By: Andy Harig, Vice President, Tax, Trade, Sustainability & Policy Development, Food Marketing Institute
USMCA flags

I came into the food retail industry having spent the whole of my early career in the public policy arena. On my first day at the Food Marketing Institute, I was issued a book called America the Bountiful: How the Supermarket Came to Main Street and encouraged to study it as background for understanding the industry and how it developed. In its pages I found a quote that has stuck with me:

We tried to tell them about the supermarkets in America, but they would not believe it at all. It was a mark of all this abundance in a land of opportunity. It really told a wonderful story of America to the people in countries abroad.

John A. Logan
National Association of Food Chains
Quoted in America the Bountiful

Mr. Logan was speaking of the post-World War II era, but his point is just as true today. Supermarkets and grocery stores continue to tell a wonderful story of America and its prosperity to the world. As the nation has evolved and diversified, so have our stores. When you enter your local grocery, you’ll find produce and specialty food items from literally dozens of countries; today’s supermarket and its offerings is as diverse as the America we serve and very much a reflection of the nation.
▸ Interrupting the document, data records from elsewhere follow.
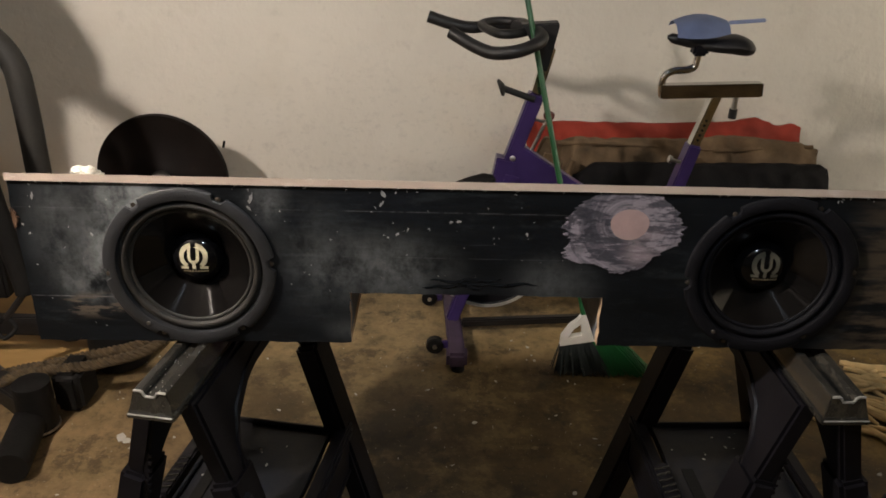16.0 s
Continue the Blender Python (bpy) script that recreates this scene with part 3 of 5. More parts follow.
def subwoofer(root, cx, cz):
    """A ten-inch driver: notched gasket ring, rolled surround, glossy cone, dust cap with a horseshoe emblem."""
    at = Matrix.Translation((cx, 0, cz)) @ Matrix.Rotation(radians(90), 4, "X")  # local z looks to -y
    bm = bmesh.new()
    n, lobes = 360, 6
    def rim(j, r0):
        ph = (j / n * lobes - 5 / 60) % 1.0
        away = min(ph, 1 - ph)
        return r0 - (0.0085 if away < 0.062 else 0.0085 * max(0.0, 1 - (away - 0.062) / 0.016))
    prof = [(SPK_R, 0.0), (SPK_R, 0.0045), (SPK_R - 0.0018, 0.0062), (SPK_R - 0.017, 0.0066), (SPK_R - 0.0205, 0.0052), (SPK_R - 0.0215, -0.004)]
    rings = []
    for k, (r, z) in enumerate(prof):
        rings.append([bm.verts.new(at @ Vector(((rim(j, r) if k < 3 else r) * math.cos(2 * math.pi * j / n), (rim(j, r) if k < 3 else r) * math.sin(2 * math.pi * j / n), z))) for j in range(n)])
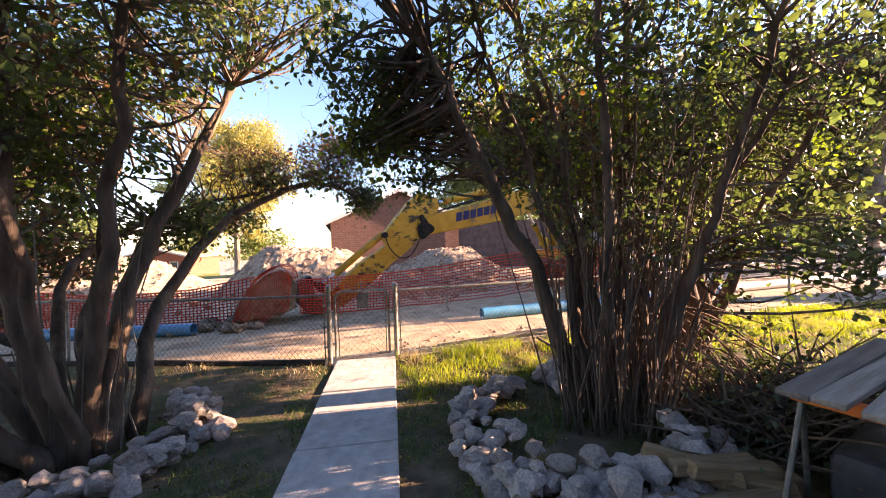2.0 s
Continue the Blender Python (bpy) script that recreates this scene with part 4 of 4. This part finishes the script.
LB, RB, XB = (-0.95, 5.3, 0.0), (3.85, 4.35, 0.0), (5.5, 5.0, 0.0)
left_stems = [
    ((-0.75, 5.2, 0), (-0.55, 5.4, 1.6), (0.35, 5.9, 3.9), 0.13),
    ((-0.6, 5.4, 0), (-0.62, 6.0, 1.2), (-0.25, 6.8, 2.05), (0.35, 7.15, 2.58), (0.95, 7.35, 2.82), (1.4, 7.5, 2.74), (1.75, 7.7, 2.58), 0.078),
    ((-1.1, 5.4, 0), (-1.75, 6.4, 1.4), (-1.5, 7.1, 2.05), (-0.65, 7.3, 2.48), (0.05, 7.4, 2.62), (0.6, 7.6, 2.95), 0.058),
    ((-1.5, 7.1, 2.03), (-0.95, 7.25, 2.14), (-0.45, 7.35, 2.22), (0.05, 7.5, 2.5), 0.035),
    ((0.95, 7.35, 2.8), (1.15, 7.5, 3.1), (1.3, 7.7, 3.6), 0.03),
    ((-0.95, 5.1, 0), (-1.2, 5.0, 1.6), (-0.9, 4.6, 4.2), 0.116),
    ((-1.05, 5.0, 0), (-1.6, 4.6, 1.2), (-2.2, 3.9, 3.6), 0.098),
    ((-1.15, 5.3, 0), (-1.9, 5.4, 1.3), (-3.0, 5.6, 3.4), 0.091),
    ((-1.0, 5.5, 0), (-1.3, 6.2, 1.5), (-1.4, 7.2, 3.6), 0.098),
    ((-0.85, 5.45, 0), (-0.8, 6.0, 1.7), (-0.3, 7.0, 4.0), 0.085),
    ((-0.9, 5.2, 0), (-0.5, 4.9, 1.8), (0.1, 4.1, 4.0), 0.098),
    ((-1.1, 5.15, 0), (-1.4, 5.0, 0.9), (-2.0, 4.4, 2.2), 0.073),
    ((-0.8, 5.0, 0), (-0.75, 4.3, 2.1), (-0.15, 3.2, 3.5), 0.06),
    ((-1.3, 5.0, 0), (-1.9, 4.0, 2.0), (-2.2, 2.9, 3.8), 0.098),
    ((-1.2, 5.45, 0), (-2.2, 6.3, 1.3), (-3.4, 7.0, 2.9), 0.085),
]
left_zones = [
    ((-0.85, 5.2, 2.95), (0.75, 0.6, 0.6), 38, 24, ("leaf", "leaf", "leaf_sun")),
    # Next zone: overhead foliage out of view, added to shade the left ground.
    ((-1.7, 6.2, 3.7), (1.5, 0.9, 0.6), 90, 28, "leaf"),
    ((-1.6, 4.6, 3.1), (1.7, 1.4, 1.3), 105, 30, ("leaf", "leaf", "leaf_sun", "leaf_brown")),
    ((-1.2, 5.6, 4.1), (2.0, 1.6, 1.0), 80, 28, ("leaf", "leaf", "leaf_sun")),
    ((-2.8, 5.8, 2.6), (1.3, 1.4, 1.1), 80, 31, ("leaf", "leaf", "leaf_sun")),
    ((-0.1, 4.6, 3.9), (0.9, 1.0, 0.8), 50, 27, "leaf"),
    ((-0.55, 6.1, 2.2), (0.55, 0.5, 0.35), 24, 27, "leaf"),
    ((-4.2, 7.6, 2.7), (1.7, 1.2, 1.4), 200, 34, ("leaf", "leaf", "leaf_sun")),
    ((-2.75, 7.4, 2.75), (0.95, 0.8, 1.0), 150, 30, ("leaf", "leaf", "leaf", "leaf_sun")),
    ((-2.2, 7.2, 1.75), (0.7, 0.5, 0.35), 30, 26, ("leaf", "leaf_brown")),
    ((0.2, 7.3, 2.95), (0.9, 0.45, 0.4), 80, 4, ("leaf", "leaf_brown", "leaf_brown")),
    ((0.95, 7.3, 2.9), (0.25, 0.2, 0.16), 12, 22, "leaf"),
    ((0.35, 7.0, 2.85), (0.2, 0.18, 0.2), 9, 22, "leaf"),
    ((1.78, 7.72, 2.6), (0.24, 0.16, 0.17), 34, 22, "leaf"),
    ((1.5, 7.6, 2.9), (0.35, 0.25, 0.3), 40, 5, ("leaf", "leaf_brown")),
    ((1.2, 7.55, 3.35), (0.5, 0.35, 0.35), 50, 8, ("leaf_brown", "leaf")),
    ((-0.2, 7.35, 2.25), (0.5, 0.3, 0.2), 22, 12, "leaf"),
    ((-0.6, 3.4, 4.0), (1.6, 1.0, 0.8), 75, 27, ("leaf", "leaf", "leaf_sun")),
    ((-3.6, 4.2, 3.6), (1.4, 1.4, 1.3), 80, 27, ("leaf", "leaf", "leaf_sun")),
    ((-2.6, 3.0, 4.2), (1.5, 0.9, 1.0), 80, 27, "leaf"),
    ((0.5, 5.4, 4.4), (1.0, 1.2, 0.6), 60, 30, "leaf"),
    ((-3.2, 6.2, 1.4), (0.9, 1.0, 0.7), 40, 40, "leaf"),
]
thicket("lilac_bush", LB, left_stems, left_zones, "old many-stemmed lilac bush with dappled bark in a stone ring", 41, 16, 0.4, twig=6, leaf=(0.045, 0.085))

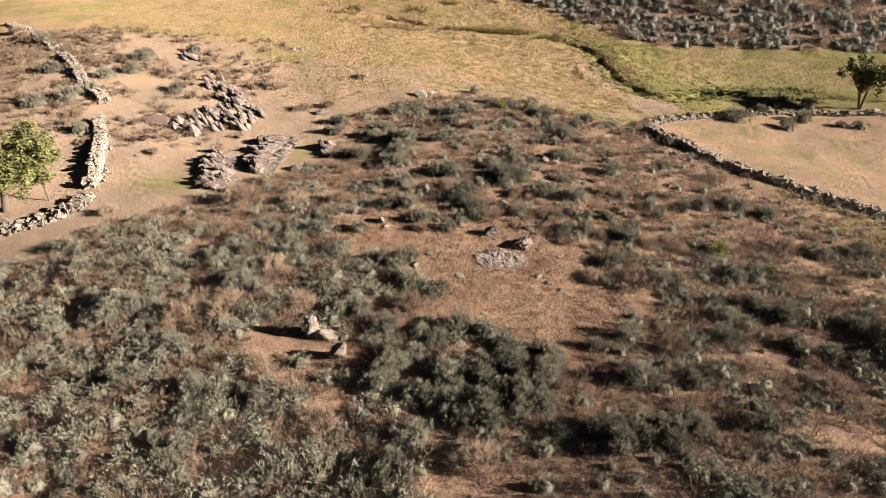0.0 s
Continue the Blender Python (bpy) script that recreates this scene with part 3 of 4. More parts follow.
HEATH_A = [(2.1, 26.1, 2.9), (-7.5, 29.6, 2.9), (25.4, 32.3, 3.2), (-12.3, 34.6, 2.5), (20.6, 34.9, 2.2), (0.6, 35.2, 2.4), (25.4, 35.7, 1.7), (16.1, 36.8, 2.6), (-19, 40.2, 3.7), (-16, 40.5, 3.6), (-10.4, 40.9, 2.8), (-2.3, 41.1, 3.1), (15.6, 45.8, 3.5), (12.4, 46.3, 2.1), (-13.6, 46.6, 2.5), (21.4, 52.1, 1.7), (18.5, 52.9, 2.1), (20.3, 53.2, 2.5), (-2, 53.5, 1.5), (31.2, 53.5, 2.6), (14.4, 53.6, 1.3), (21.9, 54.1, 1.7), (4.5, 56.3, 2.5), (9.1, 57.5, 1.5), (-10.1, 59.9, 2.5), (2.8, 60, 1.4), (-14.5, 60, 2.6), (-20.1, 60.9, 4.2), (7.4, 61.7, 1.7), (17, 62.9, 2.5)]
HEATH_B = [(12.9, 97.4, 2.2), (0.6, 63.5, 2.1), (30.4, 69.8, 3.3), (17.5, 78.4, 2.2), (19, 79.2, 2.4), (22.9, 84.5, 1.9), (-19.4, 91.8, 2.6), (16.4, 92.5, 1.9), (-16.3, 93.4, 2.2), (-24.9, 100.4, 3.1)]
BRIGHT_A = [(27.8, 48.6, 1.4), (24.6, 51.9, 1.8)]

for x, y, w in BROOM_A + BROOM_B + BROOM_C + BROOM_D + BROOM_E:
    if w < 2.5:
        place_shrub("broom", x, y, w * 1.08)
    else:
        turn = float(RNG.uniform(0, 6.28))
        for k in range(3):
            place_shrub("broom", x + 0.25 * w * math.cos(turn + 2.1 * k), y + 0.22 * w * math.sin(turn + 2.1 * k), w * float(RNG.uniform(0.5, 0.68)))
for x, y, w in HEATH_A + HEATH_B:
    place_shrub("heath", x, y, w * 1.05)
for x, y, w in BRIGHT_A + [(8.2, 93.2, 1.7)]:
    place_shrub("bright", x, y, w)
# shrubs along the walls and on the slope beyond the rocks
for x, y, w in [(43.3, 97.9, 4.4), (49, 102.5, 2.6), (52, 105, 3), (57.8, 105.2, 3.2), (54.9, 100.1, 3), (50.8, 96.4, 2.8), (59.8, 98.2, 1.8), (62.2, 97.8, 2),
                (-47.9, 85.6, 3.4), (-46.8, 89.4, 2.6), (-45.4, 105.4, 3.6), (-37.3, 94, 2.6), (-47.4, 95.6, 2.8), (-51, 83.4, 3), (-65.2, 114.4, 3), (-55.3, 96.8, 3),
                (-45.3, 99.4, 2.6), (-40.3, 112, 2.4), (-42.6, 76.5, 2.4)]:
    place_shrub("broom", x, y, w, 1.0, "by the walls")
for x, y, w in [(-71.2, 119.4, 3), (-75.3, 125, 3), (-34.1, 105, 2.4), (-31, 106.2, 2.2), (-24, 101.2, 1.8), (-12.4, 104.2, 1.6), (-33.1, 73, 1.6), (-32.9, 59.4, 2),
                (-53.8, 81.6, 2.2), (27.4, 89.4, 2.4), (29, 91.4, 2), (26.2, 86.8, 1.8), (28.0, 90.6, 2.2), (26.4, 88.6, 1.8), (30.4, 93.4, 1.8), (27.6, 87.2, 1.6), (-45, 80.5, 2.4), (55, 108.4, 2.2), (-41, 74, 2.2)]:
    place_shrub("heath", x, y, w, 1.0, "by the walls")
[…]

Part of what has made this possible is the industry-supported effort of the United States to expand trading relationships around the globe. The guacamole you enjoy during football games most likely is made with avocados from Mexico and the lamb chops you throw on the grill could come from Australia or New Zealand. Sixty years ago, these products would not have been readily available to most consumers or would have been prohibitively expensive; but expanding trade and opening new markets has helped the U.S to create and maintain the safest, healthiest, most affordable food supply in the world. It has also offered U.S. producers new populations and markets to purchase their goods, creating a boon for consumers around the world.

Because of this abundance, trade has been dominating a lot of the economic headlines over the past few years. Part of that is driven by the fact President Trump has pursued a different policy approach than many previous presidents but other factors have fueled concerns, as well. The scope and extent of these issues can be daunting:

  • Congress must pass the USMCA (sometimes short-handed as NAFTA 2.0) this fall in order to avoid economic instability.
  • Stalled trade talks with China have resulted in tariffs being applied on most Chinese imports into the United States (including food and drugs).
  • Steel and aluminum tariffs have driven up the cost of new construction and store refurbishments, as well as aluminum cans.
  • A long-standing United States – European Union (EU) dispute over aircraft subsidies looks like it may result in tariffs being placed on many imports of specialty foods from the EU, like cheeses and wines.

As I’ve written previously, the industry craves certainty in its supply chain relationships and these trade disputes have injected instability that can make even short-term planning challenging. Each of these issues needs to be resolved as quickly as possible in a way that keeps markets open and results in free and fair trade.

It is worth taking a moment, however, to think about the fact that the sheer scope of these issues reflects the strength and range of the economy the United States has built since World War II. Trade has been vital to our growth and served as an invaluable example to the rest of the world about the value of openness and diversity. No industry reflects this truth more than food retail.